Although commissioners opted not to fully fund proposal of the board, which is chaired by Magistrate Mike Coffman, they did allocate $50,568 for court security, which will pay for the addition of two part-time court security officers.
That brings the number of court security personnel – which includes bailiffs – up to seven, Wallace said.
“The proposal was to have two stationed at annex front door where X-ray machine and roller tables would have been located and then one at the front door of the courthouse, as well as a rover that would go in between both stations to help with inmates and so on,” she explained.
“Unfortunately, they were not able to fund that request fully,” Wallace added. “They did allocate funds for an additional two part-time court security personnel, and their plan is to station those two individuals in front of the Circuit Courtroom. They will operate the walk-through metal detector when court is in session.”
Another change that’s coming in the realm of court security?
In the past, the walk-through metal detector outside the Circuit Courtroom has only been utilized in high profile cases; however, beginning with the new fiscal year, the metal detector will be used during all hearings, and one of the two new part-time court security personnel will monitor people as they proceed through the metal detector.
“I would like to note that there has not been a meeting with the Court Security Advisory Board since the budget hearings,” Wallace said. “Of course, the commission has talked with Magistrate Coffman, who chairs that board, and he has, in turn, spoken with the judges, but this is the commission’s proposal.”
The county plans to apply for money through the West Virginia Court Security Grant Fund program to purchase items intended to make Upshur County courtrooms safer, including mobile radios, tasers, shatterproof glazing for the front doors and a security camera for the elevator.
Nolte noted the commission had been hoping to fully fund the Court Security Advisory Board’s proposal in its 2019-2020 budget.
“However, we just didn’t feel comfortable going forward with that, mainly because you’ve got to think about not just this year, but the coming years,” he said. “We are fortunate to just to be able to fund what we did.”
“That’s something, year after year, that you’re going to have to keep up if you’re going to fund it … so this is just adding one more step to get things where we want them to be,” Nolte added. “We’re only about halfway there.”
Compensation and other capital expenditures
Commissioners built an additional 2 percent into elected officials’ budgets for personnel costs – i.e. raises.
County elected officials will have the discretion as to how they’ll divvy that additional 2 percent up, but because their salaries are set by state code, elected officials will not receive raises.

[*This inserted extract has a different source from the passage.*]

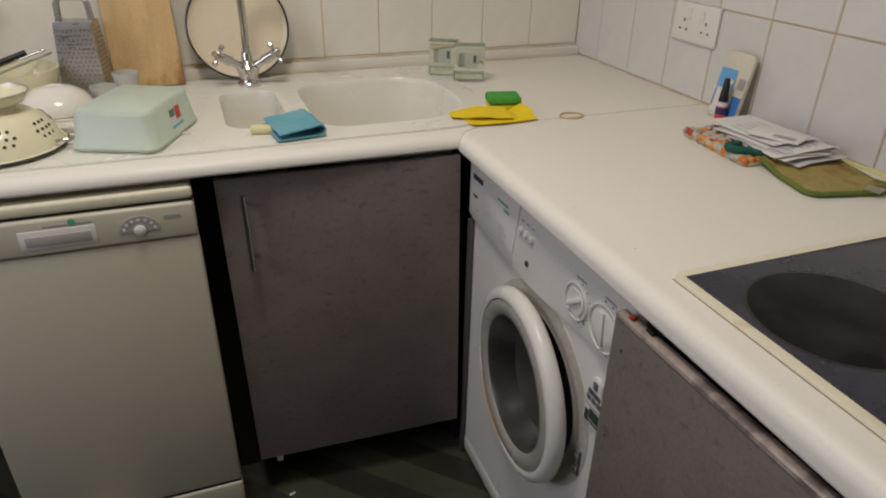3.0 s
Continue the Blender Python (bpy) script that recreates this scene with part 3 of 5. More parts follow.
def build_washing_machine():
    y0, y1, face = -0.624, -1.222, -0.592
    wm = thing("washing_machine", "white front-loading washing machine with round door, shut", "washing machine", (-0.590, -0.91, 0.0))
    cy, cz, at = -0.937, 0.469, face - 0.002
    hinge = Vector((face, cy + 0.178, 0.0))
    swing = Matrix.Translation(hinge) @ Matrix.Rotation(radians(-3.7), 4, "Z") @ Matrix.Translation(-hinge)

    def ajar(bm):
        bmesh.ops.transform(bm, matrix=swing, verts=bm.verts)
        return bm
    bm = box(face + 0.21, -0.06, y1, y0, 0.012, 0.812, 0.004)
    for a, b, c, d in ((y0 - 0.012, y0, 0.012, 0.812), (y1, y1 + 0.012, 0.012, 0.812), (y1 + 0.0121, y0 - 0.0121, 0.800, 0.812), (y1 + 0.0121, y0 - 0.0121, 0.012, 0.024)):
        box(face + 0.0185, face + 0.2099, a, b, c, d, bm=bm)
    part("body", bm, ENAMEL, wm)
    hole = [(cy + 0.150 * math.cos(2 * math.pi * i / 64), cz + 0.150 * math.sin(2 * math.pi * i / 64)) for i in range(64)]
    bm = slab(round_rect(y1, y0, 0.012, 0.812, 0.006, 4), [hole], 0.0, 0.018)
    bmesh.ops.transform(bm, matrix=Matrix(((0, 0, -1, face + 0.018), (1, 0, 0, 0), (0, 1, 0, 0), (0, 0, 0, 1))), verts=bm.verts)
    part("front_panel", bm, ENAMEL, wm)
    part("gasket", lathe([(0.149, 0.002), (0.136, 0.010), (0.132, 0.030), (0.142, 0.046), (0.146, 0.050)], (face, cy, cz), "x", 64, closed=True), SMOKE_PRINT, wm, "dark grey rubber gasket")
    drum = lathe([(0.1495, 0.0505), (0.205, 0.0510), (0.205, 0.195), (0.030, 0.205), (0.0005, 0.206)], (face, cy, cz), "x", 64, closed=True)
    part("drum", drum, DRUM, wm, "drum coloured near black for the dark inside, seen through the door")
    part("plinth", box(face - 0.0025, face + 0.02, y1 + 0.004, y0 - 0.004, 0.008, 0.058, 0.008, 2), ENAMEL, wm)
    # fascia: bulging panel with a lower edge that dips to the middle
    bm, rings, n = bmesh.new(), [], 40
    for i in range(n + 1):
        s = i / n
        y = y0 + 0.001 + (y1 - y0 - 0.002) * s
        low = 0.676 - 0.019 * math.exp(-((y + 0.90) / 0.16) ** 2)
        ring = []
        for d, z in ((0.0, 0.812), (0.004, 0.812), (0.008, 0.806), (0.0103, 0.784), (0.0113, 0.735), (0.0103, low + 0.020), (0.0075, low + 0.003), (0.0, low)):
            edge = 1 - 0.35 * max(0.0, 1 - min(s, 1 - s) / 0.02)
            ring.append(bm.verts.new((face - d * edge, y, z)))
        rings.append(ring)
    for a, b in zip(rings, rings[1:]):
        bridge(bm, a, b)
    bm.faces.new(rings[0]), bm.faces.new(rings[-1])
    fascia = part("fascia", bm, PLASTIC_WHITE, wm, "white plastic control panel")
    out = face - 0.0114
    bm = prism([(-0.634, 0.688), (-0.838, 0.668), (-0.842, 0.706), (-0.862, 0.803), (-0.634, 0.803)], 0.0, 0.0028, 0.001)
    bmesh.ops.transform(bm, matrix=Matrix(((0, 0, -1, out + 0.0016), (1, 0, 0, 0), (0, 1, 0, 0), (0, 0, 0, 1))), verts=bm.verts)
    drawer = part("detergent_drawer", bm, PLASTIC_WHITE, fascia)
    part("badge", box(out - 0.0022, out - 0.001, -0.698, -0.652, 0.7715, 0.7825), PRINT_DARK, drawer, "small dark maker's badge")
    wm_print = [(-0.654, -0.675, 0.734, 0.7395, PRINT_DARK), (-0.768, -0.813, 0.7725, 0.777, PRINT_GREEN), (-0.797, -0.820, 0.761, 0.7665, PRINT_GREEN), (-0.716, -0.752, 0.690, 0.692, PRINT_GREY)]
    for k in range(6):
        wm_print.append((-0.716 - 0.003 * (k % 2), -0.742 - 0.004 * (k % 3), 0.727 - k * 0.0062, 0.7285 - k * 0.0062, PRINT_GREY))
        wm_print.append((-0.778, -0.802 - 0.005 * (k % 3), 0.725 - k * 0.0062, 0.7265 - k * 0.0062, PRINT_GREY))
        if k < 4:
            wm_print.append((-0.658, -0.680 - 0.005 * (k % 2), 0.716 - k * 0.0062, 0.7175 - k * 0.0062, PRINT_GREY))
    for a, b, z0, z1, mat in wm_print:
        part("printed_line", box(out - 0.0019, out - 0.001, b, a, z0, z1), mat, drawer)
    for k in range(3):
        y = -0.871 - 0.0195 * k
        part("push_button", lathe([(0.0078, 0.003), (0.0075, -0.004), (0.0055, -0.0065), (0.003, -0.007)], (out, y, 0.756), "x", 18), PLASTIC_WHITE, fascia)
        part("printed_line", box(out - 0.0004, out + 0.001, y - 0.005, y + 0.004, 0.774, 0.777), PRINT_GREY, fascia)
    part("indicator", lathe([(0.0055, 0.004), (0.0055, -0.002), (0.003, -0.0035)], (out, -0.899, 0.703), "x", 16), PRINT_DARK, fascia, "dark indicator light")
    for name, y, z, r in (("dial", -1.067, 0.7265, 0.0235), ("programme_dial", -1.145, 0.7265, 0.031)):
        part("dial_surround", lathe([(r + 0.010, 0.003), (r + 0.009, -0.0030), (r + 0.007, -0.0046), (r + 0.0055, -0.0044), (r + 0.0042, 0.0004)], (out, y, z), "x", 40), PLASTIC_WHITE, fascia)
        d = part(name, lathe([(r, 0.002), (r, -0.0035), (r * 0.93, -0.005), (r * 0.5, -0.0052)], (out, y, z), "x", 40), PLASTIC_WHITE, fascia)
        bm = box(-r * 0.17, r * 0.17, -r * 0.90, r * 0.90, 0, 0.0055, 0.002)
        bmesh.ops.transform(bm, matrix=Matrix.Translation((out - 0.0042, y, z)) @ Matrix.Rotation(radians(-90), 4, "Y") @ Matrix.Rotation(radians(38 if name == "dial" else 96), 4, "Z"), verts=bm.verts)
        part("grip", bm, PLASTIC_WHITE, d)
        part("printed_line", box(out - 0.0004, out + 0.0015, y - 0.018, y + 0.010, z + r + 0.016, z + r + 0.0185), PRINT_GREY, fascia)
        for k in range(9):
            a = radians(-100 + 25 * k)
            py, pz = y - (r + 0.012) * math.cos(a), z + (r + 0.012) * math.sin(a)
            part("printed_dot", box(out - 0.0004, out + 0.0015, py - 0.0012, py + 0.0012, pz - 0.0012, pz + 0.0012), PRINT_GREY, fascia)
    bm = bmesh.new()
    arc = [(-0.992, 0.690), (-0.985, 0.712)] + [(-1.011 + 0.028 * math.cos(radians(a)), 0.738 + 0.030 * math.sin(radians(a))) for a in range(0, 91, 15)] + [(-1.06, 0.7695), (-1.12, 0.771), (-1.19, 0.772)]
    tube([(out + 0.0012, y, z) for y, z in arc], 0.0013, 6, bm)
    part("moulded_line", bm, PLASTIC_WHITE, fascia)
    # the door
    # Thin flat ring; its grey paints the shade of the dish behind the door.
    part("door_surround", lathe([(0.1950, 0.0005), (0.1940, -0.0012), (0.1590, -0.0012), (0.1580, 0.0005)], (face, cy - 0.004, cz + 0.002), "x", 64, closed=True), RECESS_SHADE, wm, "thin ring greyed for the shade in the dish round the door")
    door = part("door", ajar(lathe([(0.168, -0.0005), (0.178, -0.004), (0.1828, -0.009), (0.1845, -0.017), (0.1815, -0.0265), (0.175, -0.0325), (0.168, -0.0345), (0.1625, -0.0335), (0.1605, -0.028), (0.1600, -0.0005)], (at, cy, cz), "x", 72, closed=True)), ENAMEL, wm)
    part("glass_rim", ajar(lathe([(0.1603, -0.0310), (0.157, -0.0335), (0.146, -0.0345), (0.136, -0.0330), (0.1305, -0.0290), (0.1285, -0.020), (0.1280, -0.0005)], (at, cy, cz), "x", 72, closed=True)), SEAL_RUBBER, door, "stained grey rim round the glass")
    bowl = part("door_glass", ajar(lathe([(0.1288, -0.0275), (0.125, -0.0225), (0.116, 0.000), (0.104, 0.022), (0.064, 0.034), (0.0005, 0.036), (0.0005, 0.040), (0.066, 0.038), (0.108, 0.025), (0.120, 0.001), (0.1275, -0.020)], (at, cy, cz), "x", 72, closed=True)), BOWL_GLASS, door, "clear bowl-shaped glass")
    bowl.visible_shadow = False
    bm = bmesh.new()
    arc = [swing @ Vector((face - 0.0335, cy + 0.1625 * math.sin(radians(a)), cz - 0.1625 * math.cos(radians(a)))) for a in range(2, 64, 4)]
    tube(arc, [0.0012 + 0.002 * math.sin(math.pi * i / (len(arc) - 1)) for i in range(len(arc))], 8, bm)
    part("rust_line", bm, RUST, door, "rust-brown stain along the door's lower rim")
    part("latch_plate", box(face - 0.007, face + 0.004, cy - 0.187, cy - 0.172, cz - 0.066, cz - 0.010, 0.003), SMOKE_PRINT, wm, "dark grey door latch")
    part("latch_tongue", box(face - 0.010, face - 0.0065, cy - 0.186, cy - 0.173, cz - 0.028, cz - 0.018, 0.001), CHROME, wm)
    part("latch_tongue", box(face - 0.010, face - 0.0065, cy - 0.186, cy - 0.173, cz - 0.052, cz - 0.042, 0.001), CHROME, wm)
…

However, the commission does have authority to give raises to non-elected departmental supervisors, and in the 2019-2020 FY budget, commissioners are choosing to give supervisors 2 percent across-the-board raises.
Wallace said the only major capital expenditure expected in the coming year is $34,000 to purchase a new sedan for the Upshur County Sheriff’s Department.
During budget hearings, Sheriff Dave Coffman had asked the county for enough money buy two new sedans, saying he wants to phase out SUVs; however, the commission ultimately elected to allocate funding for one of the two sedans.
“That’s really the only capital expenditure in this year’s budget,” Wallace said, “and of course, that will go out to bid.”
The impact of the Atlantic Coast Pipeline
The impact of the ACP on the county’s tax base for the 2019-2020 budget is positive, Wallace said, and that’s because taxes for the upcoming fiscal year are based on assessments of personal or real property from July 1, 2018 through June 30, 2019.
“There is a lot of additional personal property in Upshur County that wasn’t here the year prior, so additional revenue specifically related to the Atlantic Coast Pipeline would be roughly $150,000, and most of that is personal property, due to all the equipment that was here,” she said. “Our concern is with FY 2021 year. Depending on the outcome of the court case, which will likely end up in Supreme Court from what we’re hearing, my concern is the length of time it’s going to take to process all these court hearings.”
More recreational opportunities could be realized if the jail bill decreases in the future
Nolte said the ballooning regional jail bill isn’t only an Upshur County problem.
“Almost every county in West Virginia is facing the same thing,” he remarked. “I was just talking to the sheriff about this – I’m wondering if it’s peaking. Are we hitting that point? No one really knows … we had an issue with prescription pills … and that was the beginning of watching the regional jail bill be driven up. Now, some of the biggest problems with have are with crystal meth and heroin.”
Nolte said so many charges – such as larceny, burglary, domestic assault and more – are drug-related, even if the individual under arrest wasn’t specifically charged with the possession, delivery or manufacture of an illegal controlled substance.
If the commission didn’t have to spend so much cash on the regional jail bill, Nolte said he’d like to see the county invest in parks and recreational facilities/opportunities.
“We’d like to build on that, and improve what we have, and kind of get creative,” he said. “We want to seek out different things that we could be doing that would have a positive impact for our residents.”
For instance, during budget hearings, commissioners met with Upshur County Youth Soccer Association president Kevin Nicholson and UCYSA registrar Heather Wright, who had hoped the county would set aside some money to develop the Wellness Complex on the Brushy Fork Road for all youth sports.
However, county officials said prior to making any monetary decisions, the best course of action would be to discuss permitting issues with the City of Buckhannon. The Wellness Complex is county-owned property located within city limits.
Once finalized and approved, the county’s general fund budget will be submitted to the West Virginia State Auditor’s Office March 28.
In addition, Upshur County’s coal severance fund budget – which is distinct from its general fund budget – will total $50,000 for the 2020 fiscal year. Wallace said of that money, the county budgeted $10,000 for postage, $20,000 for the Upshur County Development Authority and another $20,000 for the Buckhannon-Upshur Airport Authority.